Experts from Taxmantra shed some light
As a founder, you would always want to hire the best of resources for your startup, but the problem is that the best has cost attached to it, which a startup may not be able to afford initially. Thus, Employee Stock Option Plan (ESOPs) gives a solution to the founders, by which they can look to instill founder’s motivation among their founding team by offering stake in the business by way of ESOPs.
From long term perspective, Employee Stock Option Plan is considered as a good management tool for retention of human talent. Under this scheme, employees are provided stake in the company in the form of shares / options at reduced price than what prevails in the market. The personnel can exercise the options only after the vesting period elapses.
In this article, we have focused on the accounting and taxation treatment of ESOPS.
Accounting Treatment of ESOPs
Employers use share-based payments as a part of remuneration package for their employees. Hence the employers engaged in such arrangements with employees recognize the cost of services received over the requisite service period. The accounting value is determined by finding either fair value of the option or intrinsic value of the option. Intrinsic value means the excess of the fair value of the share at the date of grant of the option over the exercise price of the option. Fair value of an option means the market price of the option, had it been traded in the market.
When we account for employee stock options, following new accounts come into existence:
- Employee compensation expense account – It forms part of the compensation expense account and is taken in the profit and loss account.
- Deferred employee compensation expense – This account is created at the time of grant of options for the total amount of compensation expense to be accounted. This account is a part of the Balance sheet and forms a negative balance in the Shareholders equity or Net worth.
- Employee Stock Options Outstanding account – It is a part of the Shareholders equity and is transferred to Share Capital, Share Premium or General Reserves. Amortized employee stock compensation expenses are taken in the Profit and loss account.
Calculation of Compensation Expense / Cost: The total compensation cost is the fair value of the instruments issued multiplied by the number of instruments that actually vest. This cost is recognized over the requisite service period with a corresponding credit to Employee Stock Options Outstanding account. The number of instruments expected to vest is estimated at the service inception date, and is revised during the requisite service period to reflect subsequent information. Total compensation cost is also revised accordingly. Employees earn the right to exercise the option after the completion of the vesting period, which is generally the service condition. The requirement that an individual remain an employee for that period is a service condition. An explicit service condition is explicitly stated in the terms of share-based arrangements (e.g., three years of continuous employee service from January 3, 2012). The objective of accounting for transactions under share-based arrangements with employees is to recognize compensation costs related to employee services received in exchange for equity instruments issued.

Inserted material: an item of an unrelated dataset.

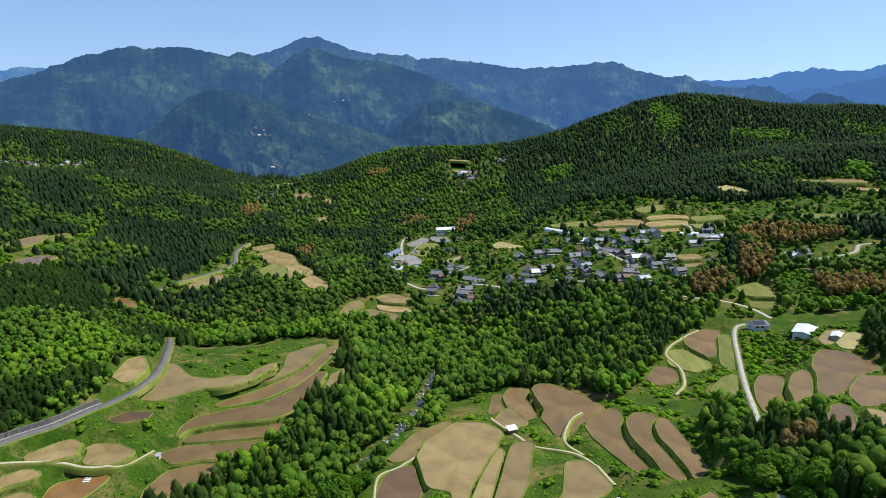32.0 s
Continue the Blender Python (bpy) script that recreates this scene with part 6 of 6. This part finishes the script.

The Accounting treatment discussed above can be illustrated by the following numerical example.
Options granted – 500 on 01/04/2012 at Rs. 40
Vesting Period – 2 years.
Fair Value of options: Rs. 15
Fair Value per share: Rs.10
Hence, Total Employee Compensation Expense – Rs. 7500 (500×15)
The accounting entries would be as follows:
Employee Compensation Expense A/C 7500
Employee Stock Options Outstanding A/C 7500
(This entry to be made every year till the vesting period expires)
And in the year of exercising the option, the entry would be:
Bank A/C (Amount actually received)
Employee Stock Options Outstanding A/C
Equity Share Capital A/C
Security Premium A/C (if any)
Tax treatment of ESOPs
For tax purposes, ESOP benefits received by the employee will be taxable as perquisite. It will be the difference between the fair market value (FMV) of the shares on the date of exercise of the options less the exercise price. However it shall be taxable only when shares are allotted under ESOPs.
Where shares in the company are listed on a single recognised stock exchange then FMV shall be the average of opening and closing price of shares on the date of exercise of option. However, if on the date of exercise of option there is no trading in shares, the FMV shall be the closing price of the share on any recognised stock exchange on a date closest to the date of exercise of option and immediately preceding such date of exercise of option.
Where shares in the company are not listed on a recognised stock exchange then FMV shall be such value of the share in the company as determined by a category I merchant banker registered with SEBI on the specified date.
Specified date means the date of exercise of option or any date earlier than the date of exercise of option, not being a date which is more than 180 days earlier than the date of exercise of option.
The deductor can claim deduction for the compensation (as well as other expenses) is from firm’s gross income to arrive at its taxable income. Hence the deduction is allowable in the year in which the option is exercised by the employees i.e. when the liability became certain and not proportionately over the vesting period as claimed by the employee.